Parser Description CSV Parses CSV files and extracts data as dictionaries. Excel Parses Excel (.xls/.xlsx) files and handles multiple sheets. PDF Extracts text and tables from PDF files. SQL Fetches data from relational databases like PostgreSQL and MySQL. BEACON Parses BEACON link dump files for RDF generation.

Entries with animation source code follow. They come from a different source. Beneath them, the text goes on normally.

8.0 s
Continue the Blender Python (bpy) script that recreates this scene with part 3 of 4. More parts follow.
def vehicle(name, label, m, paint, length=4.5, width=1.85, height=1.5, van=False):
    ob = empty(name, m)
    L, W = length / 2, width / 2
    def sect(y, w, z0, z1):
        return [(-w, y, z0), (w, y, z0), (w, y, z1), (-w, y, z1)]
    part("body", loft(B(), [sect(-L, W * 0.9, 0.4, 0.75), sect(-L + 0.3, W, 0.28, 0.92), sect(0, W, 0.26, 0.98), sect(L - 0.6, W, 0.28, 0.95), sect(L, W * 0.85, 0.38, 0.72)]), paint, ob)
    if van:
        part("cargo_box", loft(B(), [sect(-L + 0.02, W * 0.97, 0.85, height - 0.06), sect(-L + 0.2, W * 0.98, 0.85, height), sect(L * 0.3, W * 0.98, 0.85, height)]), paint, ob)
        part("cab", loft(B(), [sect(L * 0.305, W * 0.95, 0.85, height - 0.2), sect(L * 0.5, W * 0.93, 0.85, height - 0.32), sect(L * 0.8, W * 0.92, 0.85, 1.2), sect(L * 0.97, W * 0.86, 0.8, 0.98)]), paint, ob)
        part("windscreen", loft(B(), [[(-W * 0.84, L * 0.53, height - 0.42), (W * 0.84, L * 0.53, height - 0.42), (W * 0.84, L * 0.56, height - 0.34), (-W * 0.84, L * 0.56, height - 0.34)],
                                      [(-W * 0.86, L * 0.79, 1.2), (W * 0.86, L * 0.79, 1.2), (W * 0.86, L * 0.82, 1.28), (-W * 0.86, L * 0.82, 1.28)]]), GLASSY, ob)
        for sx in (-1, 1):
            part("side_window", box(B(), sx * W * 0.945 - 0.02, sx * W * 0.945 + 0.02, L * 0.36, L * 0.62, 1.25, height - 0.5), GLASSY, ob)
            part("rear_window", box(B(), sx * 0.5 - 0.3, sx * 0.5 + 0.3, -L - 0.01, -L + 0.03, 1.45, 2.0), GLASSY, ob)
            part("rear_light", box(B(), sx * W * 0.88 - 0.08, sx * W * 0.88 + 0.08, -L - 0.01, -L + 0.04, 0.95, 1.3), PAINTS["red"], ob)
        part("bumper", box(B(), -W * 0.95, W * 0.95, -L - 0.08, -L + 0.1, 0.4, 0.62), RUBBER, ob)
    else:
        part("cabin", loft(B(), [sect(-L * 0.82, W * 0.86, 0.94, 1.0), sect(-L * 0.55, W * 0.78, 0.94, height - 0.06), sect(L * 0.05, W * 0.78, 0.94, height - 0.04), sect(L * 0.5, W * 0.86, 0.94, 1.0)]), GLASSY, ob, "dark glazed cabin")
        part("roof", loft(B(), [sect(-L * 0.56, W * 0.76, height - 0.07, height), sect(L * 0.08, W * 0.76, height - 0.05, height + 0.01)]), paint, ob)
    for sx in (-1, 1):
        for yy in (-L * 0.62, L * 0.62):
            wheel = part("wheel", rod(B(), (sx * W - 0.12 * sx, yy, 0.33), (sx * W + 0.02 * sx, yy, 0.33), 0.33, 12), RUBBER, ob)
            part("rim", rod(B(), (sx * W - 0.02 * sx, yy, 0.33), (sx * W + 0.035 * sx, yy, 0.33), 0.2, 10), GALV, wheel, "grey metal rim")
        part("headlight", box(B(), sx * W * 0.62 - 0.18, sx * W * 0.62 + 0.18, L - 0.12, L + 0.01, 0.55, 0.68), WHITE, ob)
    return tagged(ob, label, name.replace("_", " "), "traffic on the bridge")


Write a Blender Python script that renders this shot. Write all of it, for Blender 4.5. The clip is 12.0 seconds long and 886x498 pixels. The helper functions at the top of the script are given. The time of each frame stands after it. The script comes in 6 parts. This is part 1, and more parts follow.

Web Scrapes websites to extract structured data.

Serialization Formats

The `rdf_generator library supports the following RDF serialization formats:

  • Turtle: rdf_builder.serialize(format="turtle")
  • RDF/XML: rdf_builder.serialize(format="xml")
  • JSON-LD: rdf_builder.serialize(format="json-ld")

Example Dataset Workflow

Here’s an example pipeline to process multiple data sources and generate a combined RDF dataset:

from rdf_generator.parsers.csv_parser import CSVParser
from rdf_generator.parsers.web_scraper import WebScraper
from rdf_generator.rdf_builder import RDFBuilder

rdf_builder = RDFBuilder()

# Parse CSV
csv_parser = CSVParser("data/people.csv")
for row in csv_parser.read_csv():
    rdf_builder.add_person(row['Name'], row['Email'])

# Scrape Website
web_scraper = WebScraper("https://example.com")
titles = web_scraper.extract_data("h1")
for title in titles:
    rdf_builder.graph.add((rdf_builder.ns[title], rdf_builder.ns.label, rdf_builder.ns[title]))

# Serialize RDF
with open("output.ttl", "w") as f:
    f.write(rdf_builder.serialize(format="turtle"))

Development

Clone the Repository

To contribute or use the library without installation: git clone https://github.com/yourusername/rdf_generator.git cd rdf_generator

Install Dependencies

Install dependencies using:

pip install -r requirements.txt

Run Tests

Run unit tests using:

python -m unittest discover -s tests

License

This library is licensed under the MIT License. See the LICENSE file for details.

Contributing

Contributions are welcome! Please follow these steps:

Fork the repository. Create a feature branch: git checkout -b feature-name. Commit your changes: git commit -m "Add feature name". Push to the branch: `git push origin feature-name. Submit a pull request.